Blitz Magazine, May 2005
I had a bit of a shock the other day. I ran into a man I hadn’t seen in years. He is now a newly-divorced father of three, in his late ‘40s, red-headed, handsome and successful. We started chatting and I realized that he was wearing make-up. This man has red eyelashes. Had—now they’re jet black. And I could see powder on his chin and cheeks. I must be more old-fashioned that I thought, because I was just floored to see this (presumably) hetero man wearing mascara.
We’ve long been hearing about the boom in sales of men’s cosmetics. In the US, sales are now at $18 billion. In Japan, sales are growing by 4% each year, with 2004 sales hitting 13 billion yen. Much of this has to do with a greater concern for skin care, which is a good thing. And we experiencing a baby-boomer divorce surge—now the kids are in university, their parents are finally giving up the ghost. So there are a lot of men who have to go back to dating again, and it’s perfectly logical for them to want to look more appealing. But seeing this man wearing make-up just totally creeped me out. Like, gag, dude.
I wanted to see how marketers are communicating with men, so I Googled ‘men’s cosmetics’ and found thousands of pages. The Internet is the perfect medium for sales of these products—because, I imagine that most men don’t want to be seen hanging around the Estee Lauder counter at The Bay.

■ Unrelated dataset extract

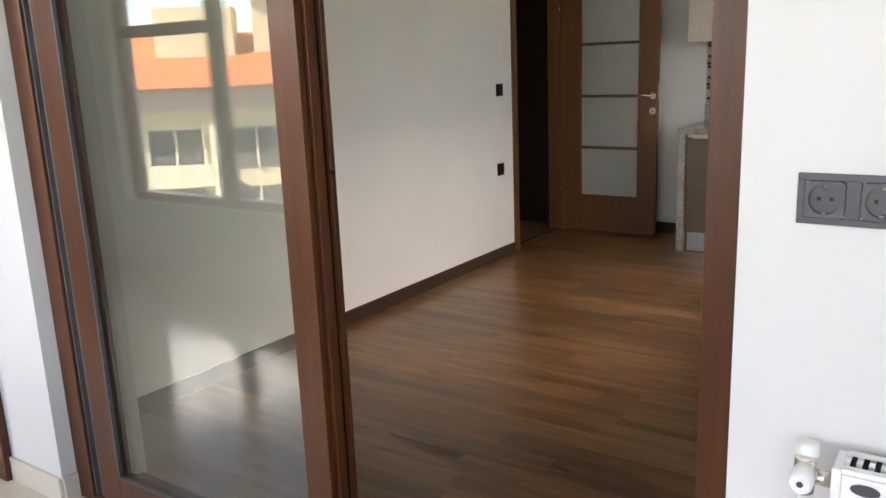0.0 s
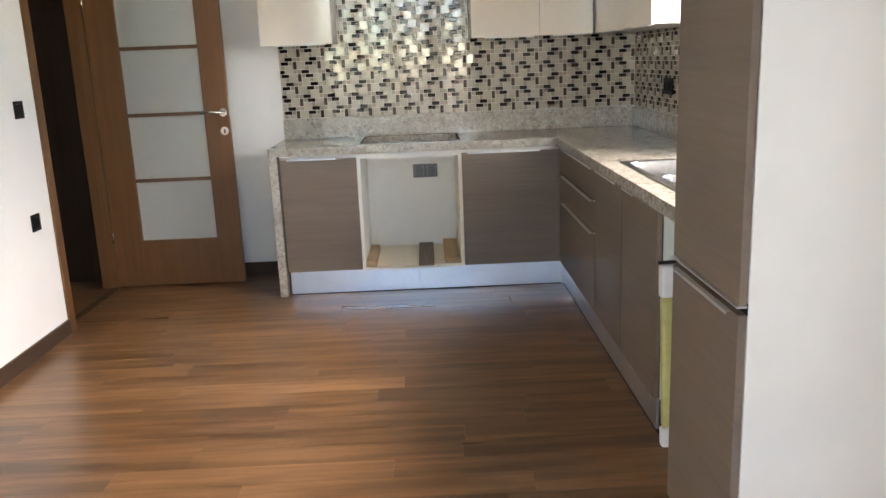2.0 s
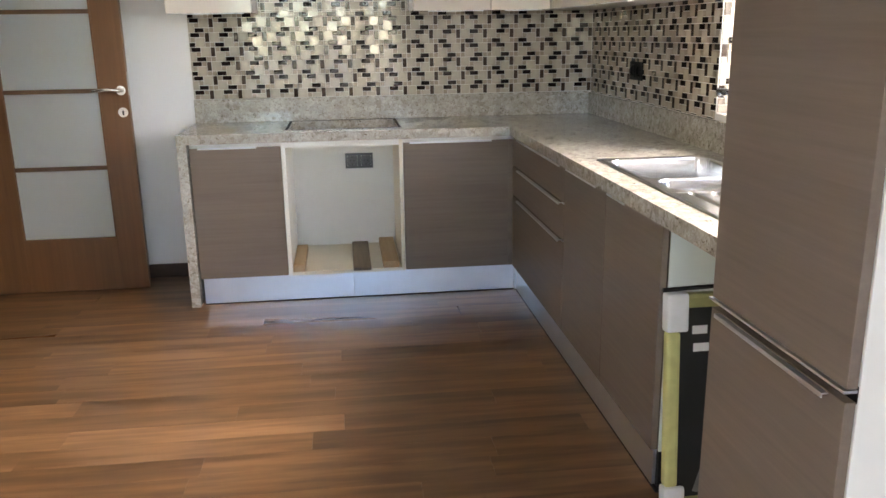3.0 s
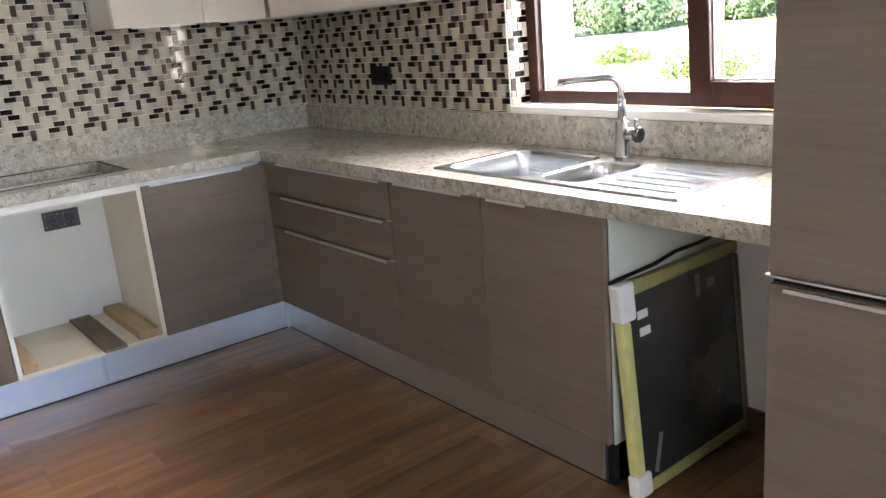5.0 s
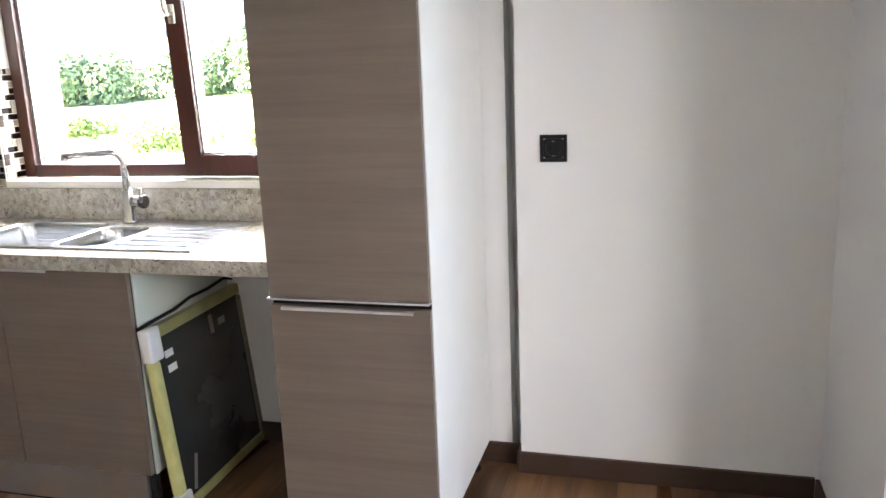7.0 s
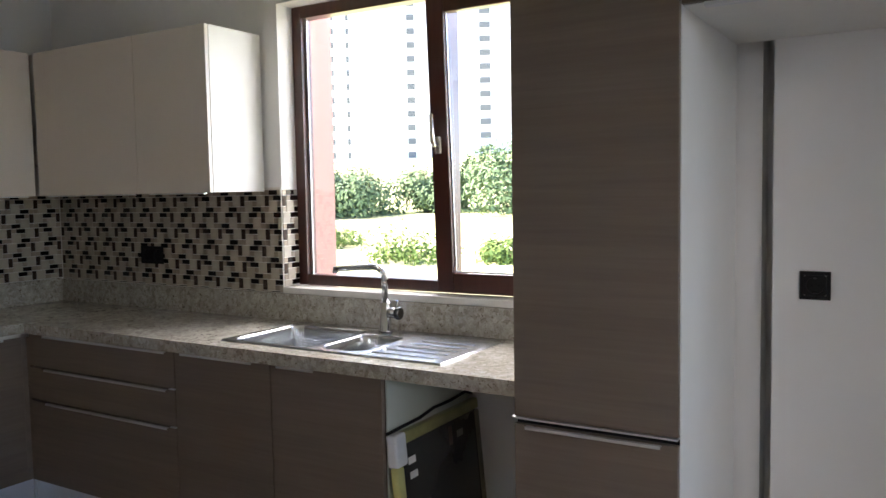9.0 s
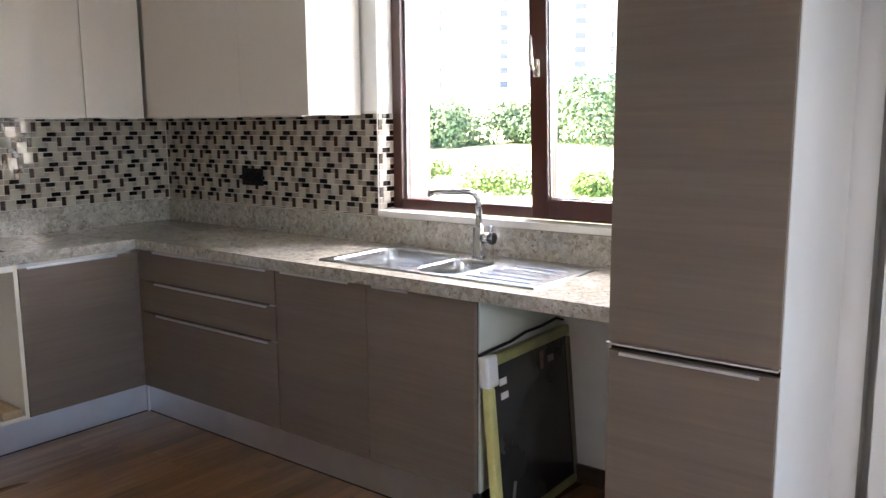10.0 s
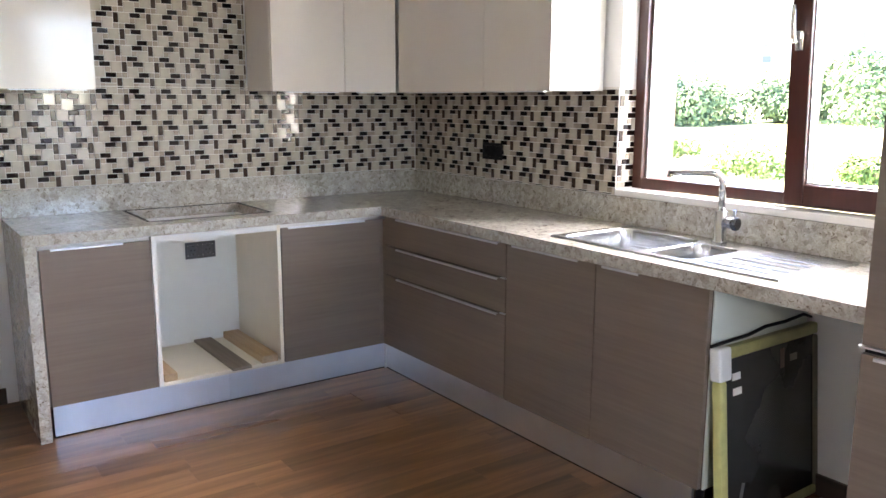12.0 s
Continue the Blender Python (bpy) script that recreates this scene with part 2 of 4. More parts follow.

I find this one site—4V00 Distinct Men, whose sell line is ‘Have Fun. Be Sexy. Feel Luxurious’.
I read about its Confidence Corrector, which is ‘an excellent solution for most men!’ and a stick that will give men ‘luminous lips’, by accentuating lips and making them ‘sparkle with sensuous appeal’, as it ‘provides a youthful softness and creates a desirable wet gloss.’ Lipid Lip Serum makes lips ‘fuller, smoother, more sensuous!’ as it ‘restores collagen, hydrates, plumps, smoothes, and conditions lips to make them sinfully desirable.”
Ewwww! Really! If I meet a man for a drink after work, do I want to see Confidence Corrector over his 5:00 shadow, and his lips plumped and sparkling? No! No! Absolutely not!!!
I freely admit my hypocrisy here. Because of my spectral whiteness, I never leave the house without lipstick. So there’s a definite double standard. But I’m going to claim that it falls into the realm of ‘woman’s prerogative’. Or something like that.
Women, of course, will buy just about any cosmetic substance. They believe every claim, regardless of how bad the ad copy is. A recent Holt Renfrew catalogue touted Clinique’s new line as being “suitable for people with ‘reactionary skin’. Huh? Holts also wants us to know that Alexander McQueen’s “body lotion is enriched with mandrake root, an ingredient known for its magical properties. Bewitching!” And Neutrogena tells us that our skin is ‘disorganized’ and that its products will, uh, reorganize us.
Elizabeth Arden now offers: “Lip Lip Hooray…fortified with a mint-flavored breath freshener and zinc citrate, known for years to counterbalance volatile sulfur compounds in the mouth which cause halitosis (bad breath). Zinc citrate is not a new compound and has been used for years in toothpastes to help decrease malodor in people’s mouths.”
There’s an Ecosense herbal lipstick containing ‘natural waxes, neem, Aloe vera and Vitamin E’. There are a million ‘herbal’ products now, containing things like oils and roots and leaves and, I dunno, gravel from a pit in Mozambique and seeds from Tibetan cow pies. ‘Fact is, most women don’t want to know what’s in their cosmetics. The truth would hurt.
It’s human nature to want to look good. It’s the nature of animals to want to attract the opposite sex—or, in some cases, the same sex. The survival of the species requires that we all take steps to find mates. We all want to feel good too, and we feel better if we know we look good. And, in this navel-gazing, appearance-obsessed society, a lot of people are seeing cosmetic enhancements, spa treatments, skincare regimens and plastic surgery as essential to their career success. ‘Strange, but true.
So I shouldn’t be slagging men for wearing make-up. I only hope that they wear waterproof brands or avoid getting caught in the rain.